For men wedding attire was much simpler: morning dress was de rigeuer, though an etiquette manual published in the late 1890s detailed the declining fashion for morning wear by American men, who increasingly appeared at weddings–bridegroom or not–in tuxedos.

Marriage

The actual service was an equally lavish affair: the bride was driven to the church with her father, where relatives and guests awaited. Once the bride alighted from the carriage, the bridesmaids and ushers preceded her, two by two, as the father of the bride escorted her down the aisle. As the bridesmaids and ushers reached the lowest altar step, they moved alternately left and right, leaving space for the bridal pair. As the bride reached the lowest step, the groom took her by her right hand and conducted her to the altar where they both kneeled on an elaborate kneeling cushion. Formerly, brides removed the whole glove for the groom to place the ring on her finger, but by the turn of the century, gloves were made with a removable left ring-finger, to facilitate easy access. After the ceremony the bride and groom marched down the aisle to a choir and strewn rose petals, and were immediately driven home.

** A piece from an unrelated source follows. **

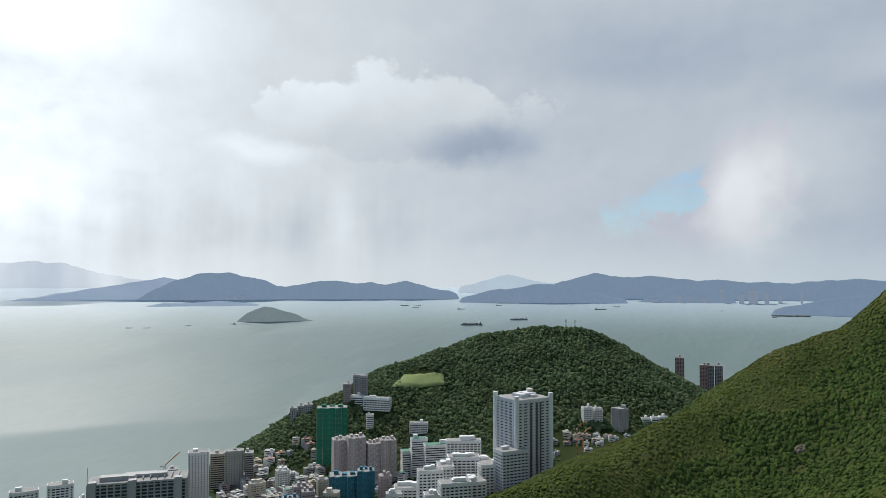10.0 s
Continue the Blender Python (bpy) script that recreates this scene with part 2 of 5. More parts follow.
spots = total([W.m("MULTIPLY", W.step(veil(*b), 0.0, 0.85), s) for b, s in (
    ((72.5, 10.7, 6.4, 2.6), -0.24), ((86.0, 17.0, 13.0, 4.5, -0.1), -0.12), ((50.0, 3.5, 20.0, 4.0), -0.10), ((34.0, 6.0, 10.0, 5.0), 0.10), 
    ((42.0, 19.0, 18.0, 6.0), 0.20), ((36.0, 11.0, 11.0, 4.0, -0.2), 0.12), ((55.0, 10.0, 7.0, 1.3), 0.16), ((16.0, 3.0, 4.0, 3.5), -0.20), ((22.0, 3.0, 8.0, 2.5), -0.14), ((61.0, 4.0, 3.0, 4.0), 0.10),
    ((-24.0, 5.2, 4.0, 1.8), -0.42), ((-16.0, 6.4, 3.4, 1.4), -0.36), ((-31.0, 4.4, 4.0, 1.4), -0.36), ((-18.0, 1.0, 5.0, 1.2), -0.12), ((12.0, 1.0, 5.0, 1.0), -0.14),
    ((92.5, 5.0, 4.6, 5.0), 0.42), ((96.0, 8.0, 9.0, 5.0), 0.16), ((112.0, 9.4, 5.0, 1.6, 0.12), 0.5), ((106.0, 16.0, 12.0, 3.0, 0.1), 0.22), ((120.0, 17.0, 7.0, 7.0), -0.12),
    ((141.5, 2.2, 6.0, 2.6), -0.10), ((146.0, 4.6, 2.6, 2.4), 0.30), ((149.0, 7.0, 4.0, 5.0), 0.52), ((154.0, 5.2, 4.5, 4.0), 0.75), ((165.0, 6.2, 5.5, 3.2), 0.75), ((150.0, 14.0, 10.0, 2.0), 0.22),
    ((178.0, 15.0, 20.0, 1.4, 0.12), 0.30), ((205.0, 18.0, 14.0, 2.6, 0.1), 0.24), ((214.0, 16.5, 8.0, 2.0), 0.20), ((250.0, 2.0, 14.0, 1.2), -0.16))])
glow = W.m("MULTIPLY", level, W.m("MAXIMUM", W.m("ADD", 1.0, W.m("ADD", lit, spots)), 0.3))
rim_glow = W.m("MULTIPLY", W.step(deck, 0.1, 2.4, 0.30, 0.0), W.step(az, 20.0, 140.0, 1.0, 0.2))
glow = W.m("MULTIPLY", glow, W.m("ADD", 1.0, rim_glow))
tint = W.mix(W.step(glow, 0.22, 0.80), (0.74, 0.95, 1.28), (0.92, 1.0, 1.07))
cloud = W.v("SCALE", tint, scale=glow)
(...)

The English fashion for wedding-breakfasts–where prior to the wedding the bride, groom, and their families, sat down to a delicious champagne brunch to toast the impending wedding, did not take off in America, and instead, a reception held after the wedding was popular. Nonetheless, the bride and groom took leave of their families and guests, and were conducted (in England) in a four-in-hand to their destination, and in the United States, to the train station.